In one corner of the room is his desk just as it was left, excepting that it was “By worms voracious eaten through and through” and we fear will soon fall into decay.

Numbers of letters – we noticed one in French – were lying about the room and in the drawers, some of which might very probably repay research, but the time is too short to examine or to do justice to a tithe of this laboratory of science; of art and of mechanism.

Just one more glance before leaving at a number of little wooded cubes and polygons said to have been made to amuse and instruct his little son Gregory who spent hours with his father in this room.

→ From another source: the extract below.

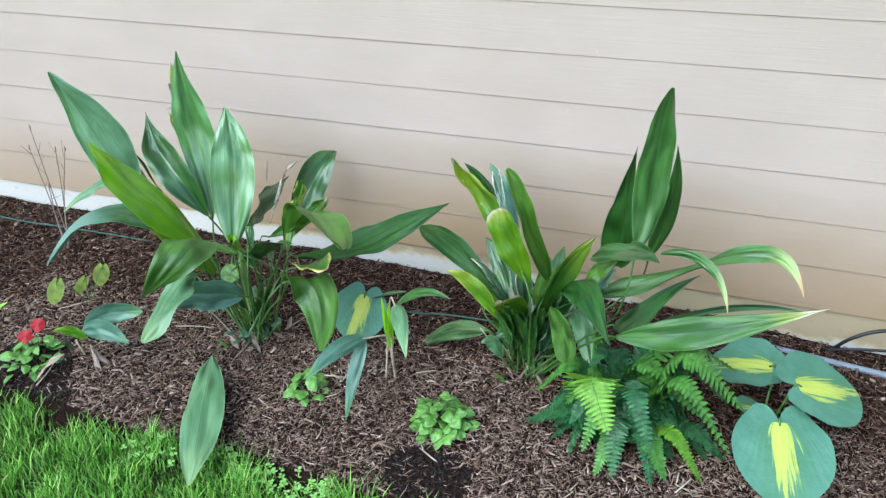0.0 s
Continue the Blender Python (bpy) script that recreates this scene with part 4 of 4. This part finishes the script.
# ---- tubes and cables along the wall ----
drip = tube("irrigation_tube", [(-2.2, -0.13, 0.125), (-1.265, -0.18, 0.122), (-0.93, -0.172, 0.122), (-0.60, -0.16, 0.118), (-0.4, -0.15, 0.10), (0.3, -0.22, 0.085), (0.62, -0.285, 0.100), (0.8, -0.29, 0.122), (1.0, -0.278, 0.122), (1.25, -0.25, 0.105), (1.9, -0.2, 0.05)], 0.0034, TUBE, n=80)
tagged(drip, "thin dark green irrigation tube lying on the mulch", "tube")
hose = tube("garden_hose", [(1.78, -0.085, 0.085), (1.95, -0.10, 0.082), (2.15, -0.12, 0.078), (2.6, -0.16, 0.07), (3.2, -0.14, 0.06)], 0.011, HOSE, n=40, sides=10)
tagged(hose, "grey-blue hose lying along the foundation", "hose")
for path, r in (([(2.02, -0.045, 0.09), (2.06, -0.06, 0.15), (2.14, -0.05, 0.19), (2.3, -0.04, 0.21), (2.7, -0.04, 0.23)], 0.006), ([(2.0, -0.05, 0.085), (2.08, -0.07, 0.12), (2.18, -0.06, 0.13), (2.32, -0.05, 0.16), (2.7, -0.03, 0.18)], 0.005)):
    tagged(tube("power_cable", path, r, CABLE, n=30), "black cable hanging low beside the foundation", "cable", "cables by the wall")

# ---- dry stalks lying about ----
for a, b in (((0.30, -0.527), (0.336, -0.434)), ((0.222, -0.62), (0.228, -0.72)), ((-0.062, -0.625), (0.048, -0.59)), ((-0.394, -0.332), (-0.325, -0.278)),
             ((-0.188, -0.541), (-0.094, -0.448)), ((0.549, -0.724), (0.642, -0.699)), ((-0.607, -0.589), (-0.569, -0.532)), ((-0.335, -0.985), (-0.33, -0.908)), ((0.80, -0.6), (0.86, -0.57)), ((0.08, -0.47), (0.17, -0.50))):
    za, zb = bed_height(*a) + 0.012, bed_height(*b) + 0.013
    s = tube("dry_stalk", [(*a, za), ((a[0] + b[0]) / 2 + 0.006, (a[1] + b[1]) / 2, (za + zb) / 2 + 0.004), (*b, zb)], 0.0024, STRAW, None, 0.0014, 5, 8)
    tagged(s, "pale dry plant stalk lying on the mulch", "dry stalk", "dry stalks on the mulch")

# ---- shredded bark mulch ----
SOIL_SPOTS = ((-0.41, -0.94, 0.18, 0.115), (0.96, -0.95, 0.12, 0.09), (-0.30, -1.0, 0.1, 0.05))


def bare(x, y):
    return any(((x - a) / c) ** 2 + ((y - b) / d) ** 2 < 1 + 0.5 * noise.noise((x * 9, y * 9, 0)) for a, b, c, d in SOIL_SPOTS)


def worn_lit_share(x, y):
    """How much of the bark at a place is old, fine and faded rather than fresh; its drop towards the wall also paints
    in shade.
    """
    return min(1.0, max(0.04, 0.68 - 3.2 * (y + 0.47) - 1.3 * max(0.0, -0.12 - x) - 0.35 * max(0.0, x - 0.9) + 0.55 * noise.noise((x * 2.3, y * 2.3, 7.0)) + 0.3 * noise.noise((x * 7, y * 7, 2.0))))


def chips(count, xs, ys, sizes, name, label, mat=None, in_spots=False, old=None):
    rng = np.random.default_rng(count)
    x = rng.uniform(*xs, count)
    y = rng.uniform(*ys, count)
    keep = np.array([b > edge_line(a) + 0.01 and (bare(a, b) if in_spots else (not bare(a, b) or c < 0.12)) for a, b, c in zip(x, y, rng.random(count))])
    if old is not None:
        pick = rng.random(count)
        keep &= np.array([(c < worn_lit_share(a, b)) == old for a, b, c in zip(x, y, pick)])
    x, y = x[keep], y[keep]
    n = len(x)
    z = np.array([bed_height(a, b) for a, b in zip(x, y)]) + rng.uniform(-0.003, 0.010, n)
    length = rng.lognormal(math.log(sizes[0]), 0.5, n).clip(0.003, 0.06)
    wide = rng.lognormal(math.log(sizes[1]), 0.4, n).clip(0.0012, 0.016)
    thick = wide * rng.uniform(0.18, 0.45, n)
    yaw = rng.uniform(0, 2 * math.pi, n)
    tilt = rng.normal(0, 0.27, n)
    roll = rng.normal(0, 0.5, n)
    d = np.stack([np.cos(yaw) * np.cos(tilt), np.sin(yaw) * np.cos(tilt), np.sin(tilt)], 1)
    s = np.stack([-np.sin(yaw), np.cos(yaw), np.zeros(n)], 1)
    u = np.cross(d, s)
    s2 = s * np.cos(roll)[:, None] + u * np.sin(roll)[:, None]
    u2 = np.cross(d, s2)
    c = np.stack([x, y, z], 1)
    verts = np.empty((n, 8, 3))
    bend = rng.normal(0, 0.12, n) * length
    for i, (a, b, e) in enumerate([(-1, -1, -1), (-1, 1, -1), (-1, 1, 1), (-1, -1, 1), (1, -1, -1), (1, 1, -1), (1, 1, 1), (1, -1, 1)]):
        taper = rng.uniform(0.05, 1.0, n)
        slant = rng.uniform(0.62, 1.2, n)
        verts[:, i] = c + d * (a * length * 0.5 * slant)[:, None] + s2 * (b * wide * 0.5 * taper + bend * 0.5 * (a > 0))[:, None] + u2 * (e * thick * 0.5)[:, None]
    quad = np.array([(0, 3, 2, 1), (4, 5, 6, 7), (0, 1, 5, 4), (1, 2, 6, 5), (2, 3, 7, 6), (3, 0, 4, 7)])
    faces = (quad[None] + (np.arange(n) * 8)[:, None, None]).reshape(-1, 4)
    me = bpy.data.meshes.new(name)
    me.vertices.add(n * 8)
    me.vertices.foreach_set("co", verts.ravel())
    me.loops.add(faces.size)
    me.loops.foreach_set("vertex_index", faces.ravel().astype(np.int32))
    me.polygons.add(len(faces))
    me.polygons.foreach_set("loop_start", np.arange(0, faces.size, 4, dtype=np.int32))
    me.polygons.foreach_set("loop_total", np.full(len(faces), 4, dtype=np.int32))
    me.update(calc_edges=True)
    me.materials.append(mat or BARK)
    return tagged(new(name, me), label, "mulch", kind="stuff")


chips(105000, (-3.0, 3.6), (-1.06, 0.0), (0.0205, 0.0040), "bark_mulch", "dark brown shredded bark mulch covering the bed", BARK, old=False)
chips(104000, (-3.0, 3.6), (-1.06, 0.0), (0.0175, 0.0036), "faded_bark_mulch", "faded brown shredded bark mulch around the plants", WORN, old=True)
chips(88000, (-1.5, 2.5), (-1.06, 0.0), (0.012, 0.0016), "bark_fibres", "fine brown fibres of shredded bark in the bed", WORN, old=True)
chips(30000, (-1.5, 2.5), (-1.06, 0.0), (0.011, 0.0013), "dark_bark_fibres", "fine dark fibres of fresh shredded bark", BARK, old=False)
chips(9000, (-0.62, 1.1), (-1.06, -0.82), (0.007, 0.0035), "soil_crumbs", "dark crumbly potting soil showing through the mulch", CRUMB, True)
chips(2200, (-3.0, 3.6), (-1.04, 0.0), (0.028, 0.009), "bark_flakes", "broad dark flakes of bark among the mulch")


# ---- lawn ----
def lawn(count):
    rng = np.random.default_rng(9)
    x = rng.uniform(-2.45, 2.45, count)
    y = rng.uniform(-1.95, -0.98, count)
    keep = np.array([b < edge_line(a) + 0.01 * noise.noise((a * 30, b * 30, 0)) and noise.noise((a * 5, b * 5, 3)) > -0.5 + 0.3 * c for a, b, c in zip(x, y, rng.random(count))])
    x, y = x[keep], y[keep]
    n = len(x)
    tuft = np.array([noise.noise((a * 9, b * 9, 6)) for a, b in zip(x, y)])
    h = rng.uniform(0.025, 0.085, n) * (0.6 + 0.5 * rng.random(n)) * (1 + 0.9 * tuft).clip(0.35, 1.7)
    w = rng.uniform(0.0012, 0.0026, n)
    yaw = rng.uniform(0, 2 * math.pi, n)
    lean = rng.uniform(0.1, 0.9, n) * h
    side = np.stack([-np.sin(yaw), np.cos(yaw), np.zeros(n)], 1)
    way = np.stack([np.cos(yaw), np.sin(yaw), np.zeros(n)], 1)
    foot = np.stack([x, y, np.full(n, 0.0)], 1)
    up = np.array([0, 0, 1.0])
    verts = np.empty((n, 5, 3))
    verts[:, 0] = foot - side * w[:, None]
    verts[:, 1] = foot + side * w[:, None]
    midp = foot + way * (lean * 0.35)[:, None] + up * (h * 0.62)[:, None]
    verts[:, 2] = midp + side * (w * 0.8)[:, None]
    verts[:, 3] = midp - side * (w * 0.8)[:, None]
    verts[:, 4] = foot + way * lean[:, None] + up * h[:, None]
    base = (np.arange(n) * 5)[:, None]
    faces = np.concatenate([base + np.array([0, 1, 2]), base + np.array([0, 2, 3]), base + np.array([3, 2, 4])])
    me = bpy.data.meshes.new("grass")
    me.vertices.add(n * 5)
    me.vertices.foreach_set("co", verts.ravel())
    me.loops.add(faces.size)
    me.loops.foreach_set("vertex_index", faces.ravel().astype(np.int32))
    me.polygons.add(len(faces))
    me.polygons.foreach_set("loop_start", np.arange(0, faces.size, 3, dtype=np.int32))
    me.polygons.foreach_set("loop_total", np.full(len(faces), 3, dtype=np.int32))
    me.update(calc_edges=True)
    me.materials.append(GRASS)
    return tagged(new("grass", me), "short bright green lawn grass beside the bed", "grass", kind="stuff")


lawn(112000)


def clover(count):
    rng = random.Random(8)
    verts, faces = [], []
    for k in range(count):
        x, y = rng.uniform(0.1, 0.78), 0
        y = edge_line(x) - rng.uniform(-0.01, 0.09)
        c = Vector((x, y, rng.uniform(0.025, 0.05)))
        spin = rng.uniform(0, 6.3)
        for j in range(3):
            g = spin + j * 2.094
            out = Vector((math.cos(g), math.sin(g), 0.15))
            turn_to = Vector((-math.sin(g), math.cos(g), 0))
            size = rng.uniform(0.008, 0.013)
            i = len(verts)
            verts += [c, c + out * size * 0.5 + turn_to * size * 0.42, c + out * size + turn_to * size * 0.3, c + out * size * 0.92, c + out * size - turn_to * size * 0.3, c + out * size * 0.5 - turn_to * size * 0.42]
            faces.append(tuple(range(i, i + 6)))
        i = len(verts)
        verts += [c + Vector((0.0007, 0, 0)), c - Vector((0.0007, 0, 0)), Vector((x - 0.0007, y, -0.005)), Vector((x + 0.0007, y, -0.005))]
        faces.append((i, i + 1, i + 2, i + 3))
    return tagged(new("clover", mesh_of("clover", verts, faces, HERB, False)), "low clover leaves at the lawn's edge", "clover", kind="stuff")


clover(170)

We must also relate an incident that was told us which shows how easily such treasures may be destroyed, if left in charge of ignorant people capable of the most ruthless vandalism in their anxiety to restore an object of priceless historical value.

The beautiful bust of Watt by Chantry was found by the present owner before taking possession of the property – in a tub in the kitchen on its back, the face undergoing a vigorous scrubbing by the domestics with soap and water.

You have now I doubt not listed to “Dryasdust” in his fumbling over relics of the past as long as patience will permit, but torn and dusty and wormeaten as many of these are, yet they are instinct with freshness and life when connected with the great mastermind who framed and gathered them together, speaking again as they do of the silent dead.

Ref: BA&C 661900 SF/2/1/1/18/9 [LF18.6] Friends’ Essay Society. Volume 9.